Il “tormentone” che ci aspetta nelle prossime settimane, tuttavia, sarà un altro: riuscirà Elly Schlein a “tenere insieme” il partito? Ci saranno uscite e scissioni? Vedremo. Tuttavia alcune cose si possono già dire: la prima è che il clamoroso flop elettorale del duo Renzi-Calenda alle recenti elezioni regionali ha tolto parecchia forza attrattiva a questo “polo”. Davvero conviene andarsene dal Pd per approdare verso lidi improvvisamente apparsi molto incerti e pericolosi? Nel cosiddetto Terzo Polo, si fa un frequente ricorso all’immagine delle “praterie” che la vittoria di Schlein aprirebbe al duo Renzi-Calenda o delle “autostrade” che si profilano. Posso dare un consiglio non richiesto? Lasciate perdere, la metafora della “prateria” e delle “autostrade” porta male: lo sanno bene tutti quelli che, a sinistra del Pd, ma anche a suo tempo a sinistra del Pci, pensavano che si aprissero grandi “spazi”. Non funziona così: oltre tutto, “a sinistra” del Pd si può anche pensare ci siano spazi aperti, distese infinite… ma al “centro”? Come si fa ad aprire una “autostrada” al centro?

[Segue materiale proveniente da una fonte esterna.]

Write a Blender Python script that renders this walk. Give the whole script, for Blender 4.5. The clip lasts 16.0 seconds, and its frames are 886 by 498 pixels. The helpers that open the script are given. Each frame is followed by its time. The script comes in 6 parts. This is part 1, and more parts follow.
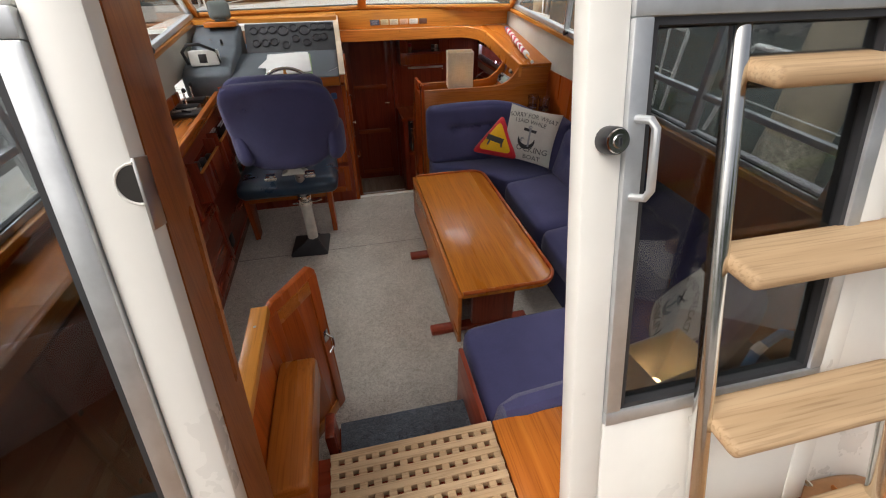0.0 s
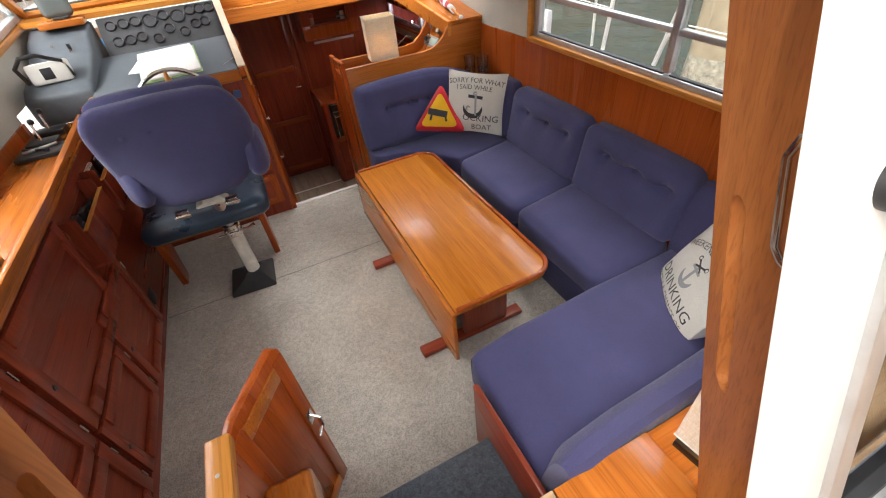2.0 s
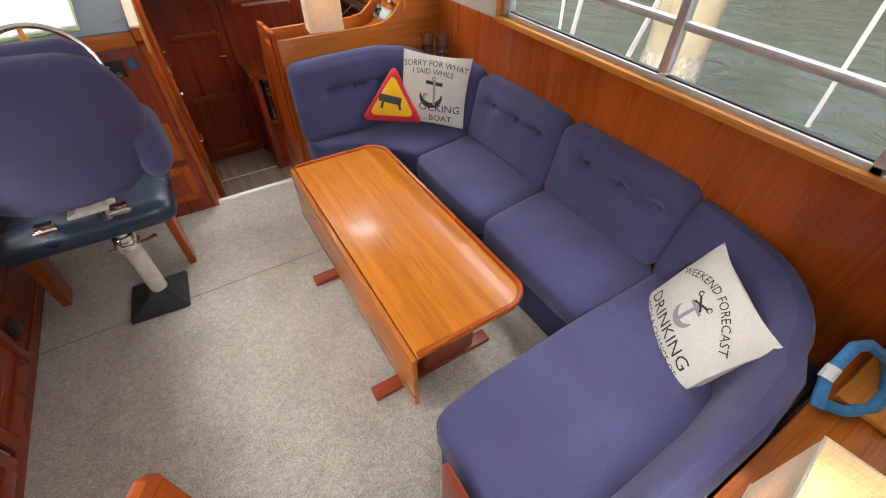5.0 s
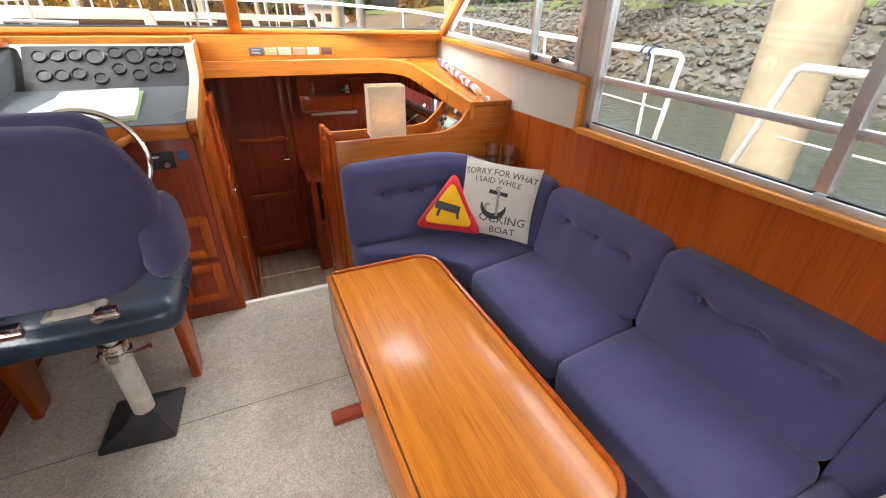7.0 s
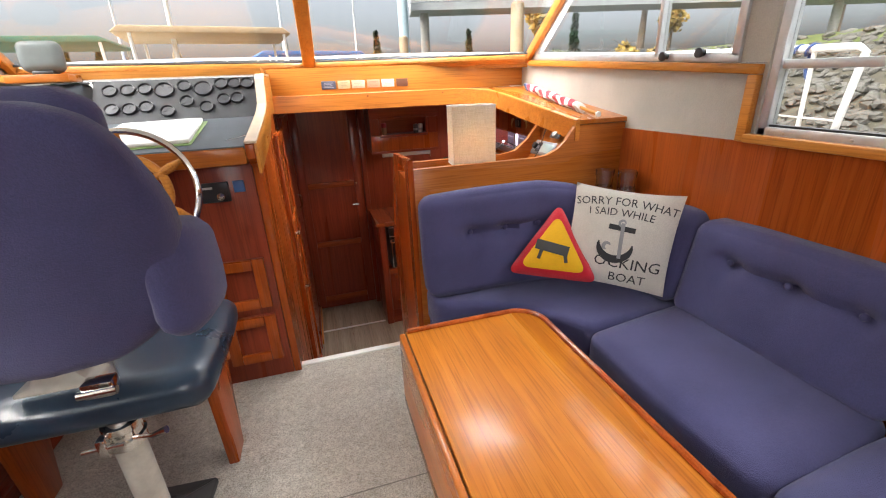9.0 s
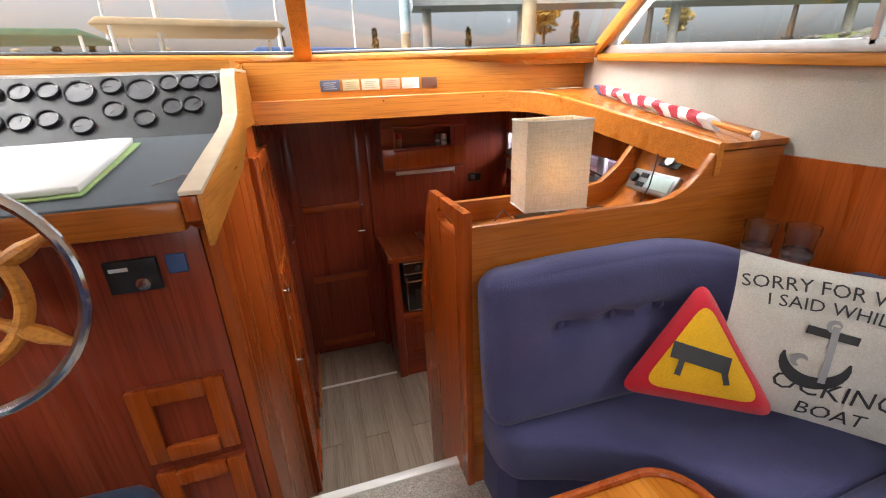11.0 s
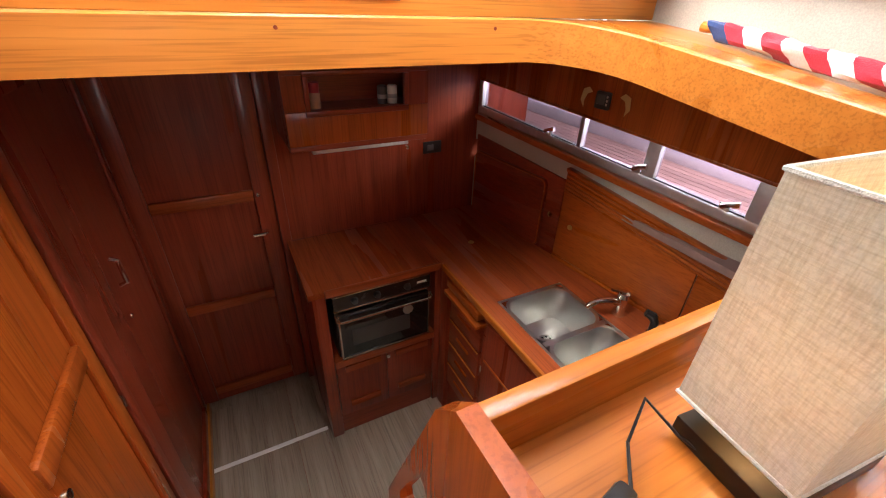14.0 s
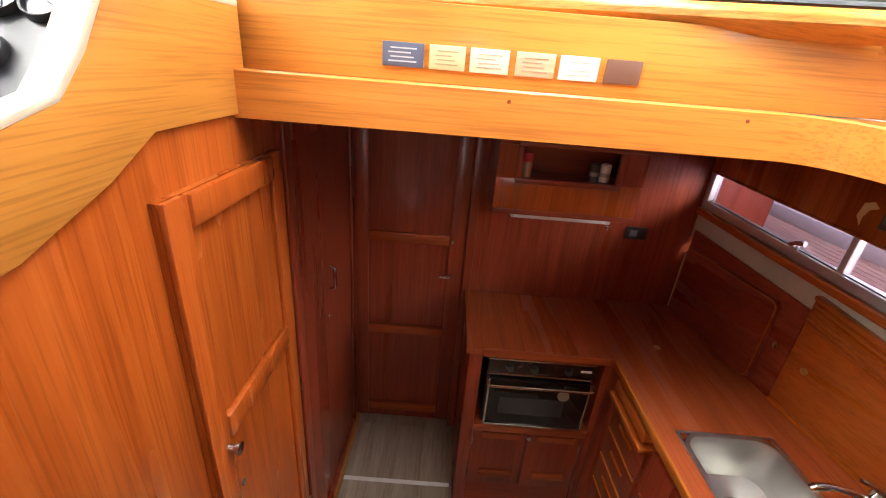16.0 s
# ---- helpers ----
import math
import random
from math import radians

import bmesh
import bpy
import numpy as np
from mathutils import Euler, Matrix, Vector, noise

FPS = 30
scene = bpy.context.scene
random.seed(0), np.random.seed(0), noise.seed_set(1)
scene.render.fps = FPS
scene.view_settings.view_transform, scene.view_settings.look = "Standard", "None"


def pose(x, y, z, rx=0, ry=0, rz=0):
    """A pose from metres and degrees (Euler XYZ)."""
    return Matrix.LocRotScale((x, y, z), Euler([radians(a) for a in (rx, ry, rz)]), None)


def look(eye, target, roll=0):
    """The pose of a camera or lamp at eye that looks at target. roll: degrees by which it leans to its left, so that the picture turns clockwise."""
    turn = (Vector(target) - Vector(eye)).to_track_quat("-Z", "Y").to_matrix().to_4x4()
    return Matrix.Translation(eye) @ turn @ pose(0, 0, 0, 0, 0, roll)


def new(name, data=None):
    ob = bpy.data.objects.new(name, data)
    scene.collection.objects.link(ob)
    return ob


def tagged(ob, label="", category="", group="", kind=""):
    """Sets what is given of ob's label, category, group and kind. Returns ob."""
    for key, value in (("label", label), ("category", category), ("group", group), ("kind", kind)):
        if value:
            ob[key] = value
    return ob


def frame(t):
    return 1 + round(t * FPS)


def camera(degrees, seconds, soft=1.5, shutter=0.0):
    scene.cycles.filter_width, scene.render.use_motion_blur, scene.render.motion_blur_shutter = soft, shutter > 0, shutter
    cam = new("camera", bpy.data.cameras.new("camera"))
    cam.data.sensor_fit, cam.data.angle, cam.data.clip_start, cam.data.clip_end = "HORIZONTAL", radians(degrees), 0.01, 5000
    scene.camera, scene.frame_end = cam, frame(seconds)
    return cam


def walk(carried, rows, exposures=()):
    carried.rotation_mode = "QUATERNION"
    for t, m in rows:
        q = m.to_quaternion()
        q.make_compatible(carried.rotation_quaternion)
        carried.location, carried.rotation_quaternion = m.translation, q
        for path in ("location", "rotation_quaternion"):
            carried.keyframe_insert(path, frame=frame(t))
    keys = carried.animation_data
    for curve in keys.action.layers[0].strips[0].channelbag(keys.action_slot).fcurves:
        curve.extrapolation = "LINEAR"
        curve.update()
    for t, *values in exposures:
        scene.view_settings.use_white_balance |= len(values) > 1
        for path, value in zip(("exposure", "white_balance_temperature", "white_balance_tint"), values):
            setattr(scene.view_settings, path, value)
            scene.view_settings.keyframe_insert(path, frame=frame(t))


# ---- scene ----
cam = camera(94.1, 16.0, soft=1.1)
PATH = [
    (0, (0.012, -3.292, 1.721), (0.363, -1.7, 0.563), -0.4),
    (0.5, (-0.031, -3.138, 1.71), (0.362, -1.607, 0.485), -0.7),
    (1, (-0.069, -3.042, 1.691), (0.388, -1.574, 0.412), -1.2),
    (1.5, (-0.052, -2.942, 1.685), (0.425, -1.546, 0.335), -2.6),
    (2, (-0.016, -2.876, 1.686), (0.555, -1.466, 0.387), -6.5),
    (2.5, (0.005, -2.84, 1.654), (0.668, -1.438, 0.391), -7.2),
    (3, (0.028, -2.784, 1.645), (0.721, -1.416, 0.361), -5.4),
    (5.5, (0.136, -2.44, 1.556), (0.967, -1.243, 0.186), 3.3),
    (6, (0.181, -2.339, 1.499), (1.154, -1.054, 0.315), 1.0),
    (6.5, (0.207, -2.238, 1.455), (1.065, -0.788, 0.377), 0.6),
    (7, (0.213, -2.175, 1.424), (0.95, -0.588, 0.456), 1.0),
    (7.5, (0.211, -2.07, 1.339), (0.967, -0.432, 0.476), -0.3),
    (8, (0.202, -1.975, 1.308), (0.846, -0.31, 0.405), -1.0),
    (8.5, (0.198, -1.882, 1.262), (0.828, -0.186, 0.409), -1.5),
    (9, (0.22, -1.749, 1.197), (0.729, 0.042, 0.466), -2.6),
    (9.5, (0.215, -1.616, 1.208), (0.709, 0.209, 0.554), -3.8),
    (12, (0.32, -0.554, 1.224), (0.861, 1.191, 0.411), -0.9),
    (12.5, (0.383, -0.368, 1.229), (0.945, 1.353, 0.38), -0.1),
    (13, (0.392, -0.213, 1.222), (1.107, 1.399, 0.278), -0.2),
    (13.5, (0.389, -0.077, 1.211), (1.206, 1.431, 0.183), 0.4),
    (14, (0.434, 0.029, 1.219), (1.244, 1.535, 0.181), 2.2),
    (14.5, (0.49, 0.091, 1.225), (1.22, 1.663, 0.227), 4.4),
    (15, (0.493, 0.109, 1.23), (1.051, 1.798, 0.315), 4.8),
    (15.5, (0.482, 0.108, 1.235), (0.803, 1.898, 0.402), 3.5),
    (16, (0.441, 0.052, 1.219), (0.449, 1.881, 0.411), 4.7),
]
walk(cam, [(t, look(eye, target, roll)) for t, eye, target, roll in PATH], exposures=[(0.0, 0.15), (1.5, 0.85), (3.0, 1.2), (5.5, 1.45), (8.0, 1.5), (9.5, 1.45), (12.5, 1.05), (14.0, 1.3), (15.5, 1.65), (16.0, 1.7)])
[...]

La seconda è una questione molto più seria e complessa e costituisce forse la prima grande sfida dinanzi a Elly Schlein: riformare il partito, il suo modello organizzativo e, soprattutto, il circuito tra discussione interna, partecipazione e decisione democratica. Insomma, il modello di democrazia interna, il “regime” di governo del partito: oggi, per i motivi che abbiamo spiegato in altre sedi e occasioni, è un modello insieme plebiscitario e feudale. Introdurre una democrazia interna, insieme rappresentativa, partecipativa e deliberativa, non sarà facile; ma è forse l’unico modo per tenere unite, anche in prospettiva, una pluralità di culture politiche di sinistra e di centrosinistra, che devono trovare un terreno procedurale comune per poter davvero convivere in modo proficuo.